Sri Lanka Customs collected 226.4 billion rupees in March 2026, exceeding its monthly target of 180.4 billion rupees by 25.2 percent, underscoring the country’s strengthening trade recovery.
First-quarter revenue reached 677.3 billion rupees, surpassing the quarterly target by 33.7 percent. The strong start means customs has already collected 30 percent of its full-year target of 2,207 billion rupees in just three months.
Enforcement and Import Rebound
The outperformance is attributed to several factors: tighter enforcement against under-invoicing and misdeclaration of goods, accelerated container clearance operations introduced in January, improved goods valuation practices, and a rebound in import volumes as the economy continues recovering from the 2022 crisis.
Conservative 2026 Target
The 2026 full-year target of 2,207 billion rupees is set 13.5 percent lower than 2025’s actual collection of 2,551 billion rupees.
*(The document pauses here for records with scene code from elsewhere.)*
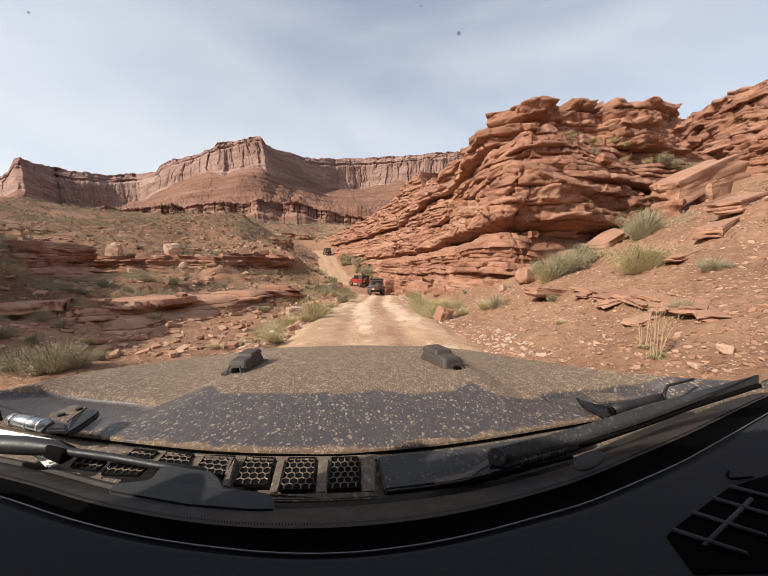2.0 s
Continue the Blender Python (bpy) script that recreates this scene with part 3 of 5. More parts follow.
# ---- the far cliffs ----
def far_cliffs():
    """A wall of sandstone with two prows above long talus; bearings as sideways metres per metre ahead."""
    tan_b = np.array([-1.75, -1.19, -1.12, -1.09, -1.075, -1.06, -1.045, -0.96, -0.76, -0.72, -0.667, -0.62, -0.477, -0.43, -0.37, -0.344, -0.325, -0.25, -0.13, -0.04, 0.03, 0.13, 0.33, 0.9])
    ahead = np.array([1150, 1040, 1000, 985, 962, 958, 990, 1180, 1290, 1280, 1130, 1060, 930, 905, 872, 868, 905, 1080, 1250, 1300, 1240, 1180, 1150, 1150.0])
    toe = np.array([0.2, 0.2, 0.208, 0.21, 0.217, 0.215, 0.2, 0.18, 0.18, 0.195, 0.222, 0.24, 0.275, 0.286, 0.294, 0.292, 0.285, 0.262, 0.236, 0.232, 0.24, 0.26, 0.27, 0.27])
    rim_b = np.array([-1.75, -1.19, -1.12, -1.10, -1.09, -1.077, -1.06, -1.03, -0.96, -0.89, -0.80, -0.72, -0.662, -0.648, -0.612, -0.52, -0.487, -0.476, -0.396, -0.364, -0.348, -0.335, -0.315, -0.25, -0.187, -0.047, 0.027, 0.114, 0.33, 0.9])
    rim = np.array([0.27, 0.277, 0.282, 0.291, 0.31, 0.331, 0.334, 0.321, 0.304, 0.293, 0.287, 0.291, 0.293, 0.313, 0.331, 0.353, 0.366, 0.38, 0.392, 0.402, 0.403, 0.383, 0.369, 0.35, 0.342, 0.34, 0.342, 0.351, 0.372, 0.38])
    u = np.linspace(tan_b[0], tan_b[-1], 2300)
    base = np.interp(u, tan_b, ahead)
    ragged = 2.0 * fbm(u * 30, 0, 0, 3, 203) + 1.4 * joints(u, 0.011, 208)[0]
    Y = base + 14 * fbm(u * 15, 0.3, 0, 4, 201)
    zt = 1.5 + np.interp(u, rim_b, rim) * base + ragged
    zc = 1.5 + np.interp(u, tan_b, toe) * base + 8 * fbm(u * 16, 5, 0, 3, 204)
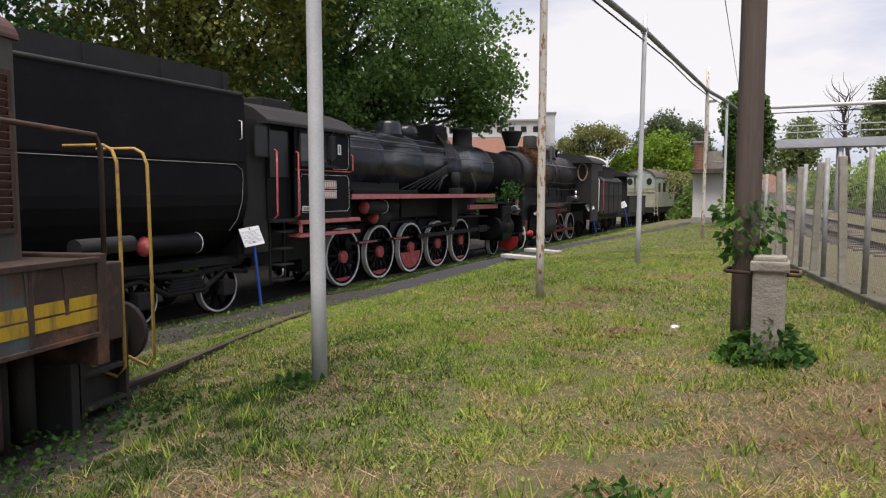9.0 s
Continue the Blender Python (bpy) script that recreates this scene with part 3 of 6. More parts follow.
# running board
bm = B()
box(bm, 0.65, 1.5, -3.85, 4.6, 2.17, 2.20)
box(bm, -1.5, -0.65, -3.85, 4.6, 2.17, 2.20)
box(bm, 0.9, 1.48, -3.8, -0.7, 2.20, 2.32, None, 0.02)
part("running_board", bm, "black", loco)
bm = B()
box(bm, 1.47, 1.51, -3.85, 4.62, 2.10, 2.215)
part("board_edge", bm, "pink", loco, "faded red edge of the running board")
bm = B()
box(bm, 1.27, 1.36, 2.9, 5.25, 1.72, 1.86)
part("guide_bar", bm, "pink", loco)
# cab
for sx in (1, -1):
    bm = B()
    x0, x1 = sorted((sx * (CAB - 0.04), sx * CAB))
    box(bm, x0, x1, -5.86, -3.93, 1.72, 2.86)
    part("cab_side", bm, "black", loco, "black steel cab side")
    for nm_, ya_, yb_, za_ in (("cab_post", -5.86, -5.74, 2.86), ("cab_upper_panel", -4.76, -3.93, 2.86), ("cab_header", -5.74, -4.76, 3.47)):
        bm = B()
        box(bm, x0, x1, ya_, yb_, za_, 3.66)
        part(nm_, bm, "black", loco)
    bm = B()
    x0, x1 = sorted((sx * (CAB - 0.16), sx * (CAB - 0.12)))
    box(bm, x0, x1, -6.55, -5.86, 1.72, 3.66)
    part("cab_door", bm, "black", loco)
bm = B()
box(bm, -1.5, 1.5, -3.97, -3.93, 2.2, 3.66)
part("cab_front", bm, "black", loco)
bm = B()
box(bm, -1.5, 1.5, -6.5, -3.93, 1.66, 1.72)
part("cab_floor", bm, "soot", loco)
bm = B()
arc = [(-1.62, 3.55), (-1.62, 3.60)] + [(-1.60, 3.63), (-1.25, 3.86), (-0.8, 4.01), (-0.3, 4.07), (0.3, 4.07), (0.8, 4.01), (1.25, 3.86), (1.60, 3.63), (1.62, 3.60), (1.62, 3.55)]
extrude_y(bm, arc, -6.75, -3.75)
part("cab_roof", bm, "roof_grey", loco, "curved grey cab roof")
bm = B()
box(bm, -0.55, 0.55, -5.7, -4.8, 3.95, 4.24, None, 0.03)
part("roof_vent", bm, "soot", loco)
bm = B()
box(bm, CAB - 0.03, CAB + 0.0, -5.72, -4.78, 2.88, 3.45)
part("cab_window", bm, "dim_glass", loco, "grey dirty cab window")
bm = B()
for a in ((-5.75, -5.70, 2.85, 3.48), (-4.80, -4.75, 2.85, 3.48), (-5.75, -4.75, 2.84, 2.89), (-5.75, -4.75, 3.45, 3.5)):
    box(bm, CAB, CAB + 0.03, *a)
box(bm, CAB, CAB + 0.16, -4.82, -4.70, 2.95, 3.45, None, 0.01)
box(bm, CAB + 0.002, CAB + 0.10, -5.8, -4.6, 2.78, 2.83)
part("window_frame", bm, "soot", loco)
bm = B()
box(bm, CAB - 0.11, CAB - 0.09, -6.50, -5.95, 2.55, 3.45)
part("door_window", bm, "smoked_glass", loco)
bm = B()
box(bm, CAB - 0.05, CAB - 0.038, -6.95, -6.58, 2.95, 3.50)
ws = part("wind_shield", bm, "smoked_glass", loco)
bm = B()
for a in ((-6.97, -6.94, 2.93, 3.52), (-6.59, -6.56, 2.93, 3.52), (-6.97, -6.56, 2.92, 2.95), (-6.97, -6.56, 3.50, 3.53)):
    box(bm, CAB - 0.04, CAB - 0.02, *a)
part("shield_frame", bm, "roof_grey", ws)
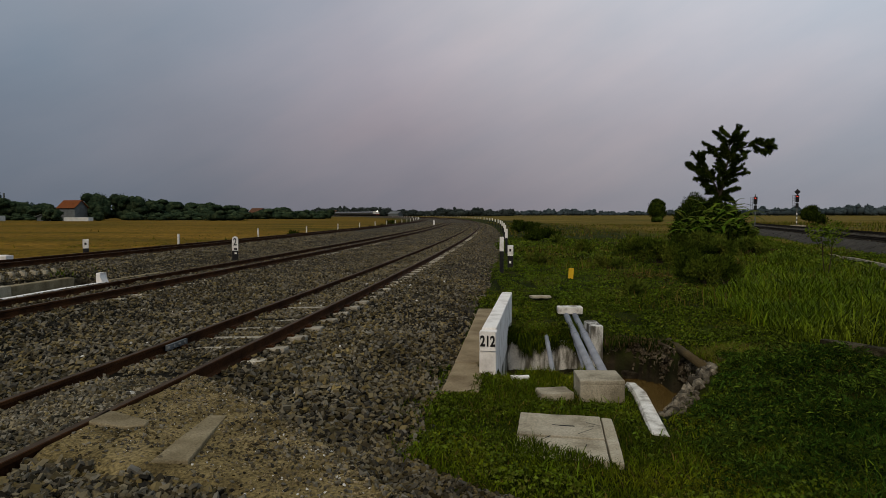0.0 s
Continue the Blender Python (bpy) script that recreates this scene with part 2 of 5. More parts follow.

Last year’s exceptional result — itself 64.2 percent higher than 2024’s 1,553 billion rupees — was driven by a sharp recovery in automobile and consumer goods imports.
The more conservative 2026 target reflects an anticipated decline in automobile imports, though the strong first-quarter performance suggests customs may once again exceed annual projections.
The sustained revenue growth signals both improving domestic demand and the effectiveness of administrative reforms at Sri Lanka’s ports — a positive indicator for the government’s broader fiscal consolidation efforts.